Notwithstanding the encouraging rise of the Christian Left,the general slant of religious leaders and their followers across the modern world is often a deep shade of conservatism in relation to the progressive elements in their societies. As Hindu nationalists coalesce around an election victory in the world’s largest democracy and other semi-theocratic governments fester elsewhere, I think now would be a good time to give my take on how we should view religious conservatives and their views.
The fundamental (and ironic) aspect of all religious conservatism is that it is paradoxically based on progressive foundations.
At least relative to the time that the religion was created in.
The sacred texts of most world religions actively promote peace, love and kindness. The golden rule of most world religions is basically to ‘love thy neighbour’. Relative to their time and environment Mohammed, Jesus and Buddha cannot be seen as anything but revolutionary ‘liberals’ so to speak. Religious organisations from their earliest days usually served charitable, civic or social ends for their members.
Our early religious brothers and sisters are therefore actually our intellectual ancestors in many respects. Certainly if I was to travel back in time to the labyrinths of Rome in the earliest days of Roman Christianity I have no doubt that I would have had more in common with an early Christian than the average Roman citizen of the era philisophically.
With such profoundly morally uplifting ideals the appetite for religion became insatiable. The morally ambiguous roman gods were replaced with a loving, caring god of the New Testament. People flocked to this new liberal order. The process repeated itself around the world in relation to the other major religions as well as old atavistic natural and ancestral religions were cast aside for gods with expressly moral foundations.
And then the conservatives took over.
Through a process of what I call religious ossification, religious teachings failed to evolve with the times. Whether by inertia or belligerence religious leaders clung to ancient texts written hundreds and thousands of years ago; completely unwilling to update the religion to deal with new technologies, social developments and science. This has certainly made them look foolish of course (The major historical example being that of Galileo), but fundamentally even the enlightened moral teachings of hundreds of years ago in their times now seem quaint in today’s world.
This ossification presented the major world religions with a quandary – either attempt to use the philosophical foundations (limitations) of their religions to reinterpret the rules or stick to literal interpretations of texts and the political pronouncements from their leaders. Obviously they mostly chose the latter – often explicitly attempting to marry religion with politics (The psychological yearning of conservatives for ‘strongmen’ who can direct society is a topic I will return to in a later post).
The question then arises as to why major world religions unified around themes of peace and civility in the first place. Wouldn’t the conservative elites at the time have wanted to stop their foot soldiers from having moral compunctions about carrying out their orders of violence? Don’t they hate peace?

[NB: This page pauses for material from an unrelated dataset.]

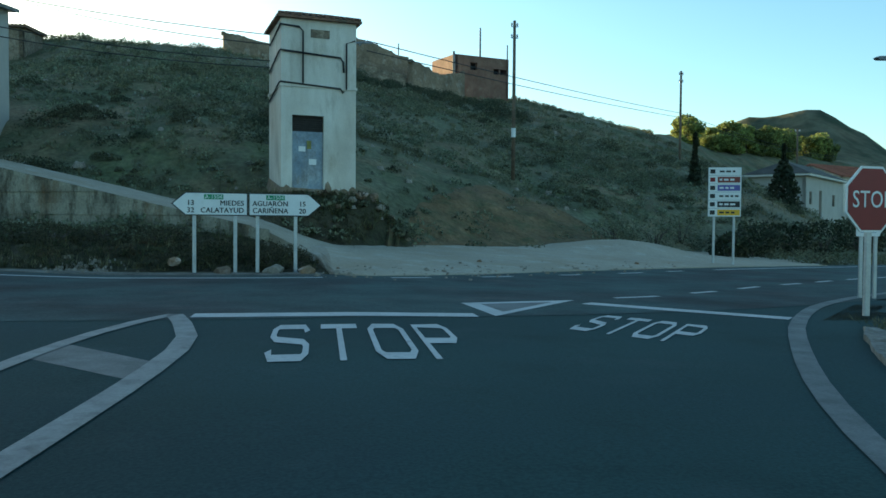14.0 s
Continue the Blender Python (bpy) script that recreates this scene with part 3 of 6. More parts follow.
def lines_on_roads():
    w = .14
    right = [(at_line(RIGHT_LINE, y / 2), y / 2) for y in range(21, 82)]
    marking("edge_line", smooth_line(right, .6), w, "worn white edge line of the bridge road")
    for y0, y1 in ((2.8, 3.5), (4.7, 5.3), (6.6, 7.2), (8.1, 9.0), (41.8, 42.5), (43.3, 44.0), (44.8, 45.5)):
        marking("edge_dash", [(at_line(RIGHT_LINE, y0), y0), (at_line(RIGHT_LINE, y1), y1)], w + .04, "short white dash of the edge line")
    marking("edge_line", smooth_line([(3.72, 46.3), (3.7, 48.5), (3.85, 51.5), (4.25, 55), (4.75, 57.3), (5.6, 60), (6.5, 62), (7.7, 64), (9.1, 66), (11.2, 68.3), (14.6, 70.9), (20, 74.2), (27, 78.2), (40, 84.2), (70, 94.3)], .7), .17, "white edge line curving right into the main road", PAINT_WORN)
    left = [(at_line(LEFT_LINE, y), y) for y in (12.3, 16, 20, 27, 36, 45, 50, 53, 55.5, 57.3, 60, 63)] + [(-6.1, 65.6), (-9.5, 67.3), (-20, 70.2), (-40, 75.2)]
    marking("edge_line", smooth_line([(0.3, 10.6)] + left, .7), w, "white edge line curving left into the main road")
    for a, b in (((1.1, -.7), (1.5, 1.2)), ((1.62, 2.1), (1.95, 3.95)), ((2.05, 5.1), (2.3, 7.3)), ((2.36, 9.5), (2.42, 11.6)), ((2.4, 14), (2.35, 16)), ((2.3, 18), (2.22, 20.2)), ((2.1, 22.3), (2.0, 24.6)), ((1.92, 26.6), (1.82, 28.8))):
        marking("lane_dash", [a, b], .13, "worn white dash of the centre line", PAINT_FAINT, .0025)
    marking("centre_line", smooth_line([(1.66, 30.3), (1.36, 34.0), (1.17, 37.2), (1.03, 40), (.93, 42.6)], .7), w, "solid white centre line towards the junction", PAINT_WORN)
    for a, b in (((.9, 43.2), (.86, 44.0)), ((.83, 44.7), (.79, 45.5)), ((.75, 46.2), (.7, 47.0))):
        marking("centre_dash", [a, b], .15, "short white dash of the centre line")
    # painted drop-shaped island
    l = smooth_line([(.66, 47.4), (.6, 51), (.75, 55), (1.0, 58.7), (1.12, 61), (1.3, 63.4), (1.62, 65.2), (2.1, 66.5)], .6)
    r = smooth_line([(.76, 47.4), (.9, 52), (1.25, 56), (1.65, 58.6), (2.05, 61.2), (2.36, 63.4), (2.42, 64.9), (2.1, 66.5)], .6)
    marking("island_line", l, .15, "white outline of the painted traffic island")
    marking("island_line", r, .18, "white outline of the painted traffic island")
    n = 24
    def along(p, u):
        i = min(int(u * (len(p) - 1)), len(p) - 2)
        f = u * (len(p) - 1) - i
        return (p[i][0] * (1 - f) + p[i + 1][0] * f, p[i][1] * (1 - f) + p[i + 1][1] * f)
    tagged(part("island_fill", strip([along(l, .02 + .72 * k / n) for k in range(n + 1)], [along(r, .02 + .72 * k / n) for k in range(n + 1)], 4, .004), PAINT_WORN), "worn pale paint filling the traffic island", "road marking", kind="structure")
    tagged(part("island_bar", strip([along(l, u) for u in (.865, .90)], [along(r, u) for u in (.84, .87)], 4, .004), PAINT_WORN), "worn bar across the tip of the island", "road marking", kind="structure")
    # stop lines and give-way triangles
    marking("stop_line", smooth_line([(2.3, 66.35), (3.9, 66.3), (5.3, 66.25)], .2), .36, "broad white stop line", PAINT_FRESH)
    marking("stop_line", smooth_line([(7.2, 67.85), (8.1, 66.98), (9.05, 66.1)], .2), .34, "broad white stop line", PAINT_FRESH)
    for tri_, lab in ((((5.45, 67.7), (7.2, 68.3), (5.5, 66.15)), "white outlined triangle between the stop lines"), (((-3.3, 68.0), (-1.35, 68.0), (-1.45, 65.0)), "white outlined triangle on the main road")):
        m = Mesh()
        c = [sum(p[i] for p in tri_) / 3 for i in (0, 1)]
        vs = []
        for k in (1.0, .62):
            vs += [(c[0] + (x - c[0]) * k, c[1] + (y - c[1]) * k) for x, y in tri_]
        m.add([(x, y, road_z(x, y) + .010) for x, y in vs], [(i, (i + 1) % 3, 3 + (i + 1) % 3, 3 + i) for i in range(3)])
        tagged(part("triangle_mark", m, PAINT_FRESH), lab, "road marking", kind="structure")
        m = Mesh()
        m.add([(x, y, road_z(x, y) + .008) for x, y in vs[3:]], [(0, 1, 2)])
        tagged(part("triangle_fill", m, PAINT_WORN), "worn paint inside the triangle", "road marking", kind="structure")
    # main road: far edge and dashes
    c = smooth_line(MAIN, 1.0)
    far = offset(c, 2.8)
    marking("edge_line", [p for p in far if p[0] < 4.4], .17, "white far edge line of the main road", PAINT_FRESH, lift=.010)
    marking("edge_line", [p for p in far if p[0] > 15], .17, "white far edge line of the main road", PAINT_FRESH, lift=.010)
    for x0 in (5.1, 7.1, 9.2, 11.2, 13.1):
        q = [p for p in smooth_line(far, .2) if x0 < p[0] < x0 + .95]
        marking("edge_dash", q, .16, "short dash where the dirt track joins", PAINT_FRESH, lift=.010)
    mid = smooth_line([(8.0, 68.75), (8.9, 69.2), (9.7, 69.8), (10.8, 70.6), (12.5, 72.0), (14.2, 73.2), (18, 75.8), (27, 81), (40, 87.2)], .2)
    x = 8.0
    while x < 36:
        q = [p for p in mid if x <= p[0] < x + .95]
        marking("lane_dash", q, .13, "white dash of the main road's centre line", PAINT_FRESH, lift=.010)
        x += 1.75
    if SEAM_A:
        marking("seam", smooth_line(SEAM_A, .5), .05, "dark tar seam between two layers of asphalt", TAR, .008)
    marking("stroke", [(-1.75, 2.25), (-2.35, .9), (-3.4, -1.3)], .28, "broad white stroke on the square")
    marking("stroke", [(-3.6, 2.0), (-4.6, 1.2), (-5.5, 0.4)], .3, "worn broad white stroke on the square")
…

The answer, from a political economy perspective is that religion was a glue that held the peace within and not without. As the psychologist Kevin Rounding explains the purpose of religion for a human being may be seen as a mechanism for self control. Now what Kevin Rounding doesn’t say is why this mechanism is so delightful to elites.
If you can imagine an unenlightened thuggish populace without the restraints of religion, you can see how the costs of maintaining social order and deflecting internal threats against ones power becomes prohibitive, particularly once you scale up your realm of control. It becomes messy to extract rents in this scenario. It is no coincidence that expansion of centralised governments/empires also symbiotically developed with the institutional establishment of religion. Indeed the greatest example of this can be seen with the expansion of the Spanish empire in the late 16th and 17th centuries and its profound desire to convert its new subjects to Christian religion by sending missionaries all over the world.
While new religions may initially start out as a threat to the established order, the conservative establishment usually finds some way to co-opt the religion and prune it of its ‘liberal’ values (of taking care of the poor, the sick, the old etc.) and emphasising the ‘law and order’ side of it. In this way we can now see why the institutions of world religions often acted hand in hand with the political elites of their day, even siding with elites of other sects against their own followers. Religion was thus a useful tool of controlling people to milk them without actually expending resources to control them overtly or as Marx would say – it was used a kind of ‘opiate of the masses’. Basic game theory shows the stationary or roving bandit takes on a cost to extracting rents. With religion, this was minimised.
And this brings us to the present day. How should we view our religious conservative brothers and sisters?
Lets us answer the question first with more questions. How should one view concentration camp prison guards? The ‘useful idiots’ of the Stalinist USSR? How should one view the foot soldiers that work for the machines in the Matrix saga? Or the mutilated elves known as orcs that serve Sauron?
With shades of pity. Sadness. And as political opponents – with extreme prejudice.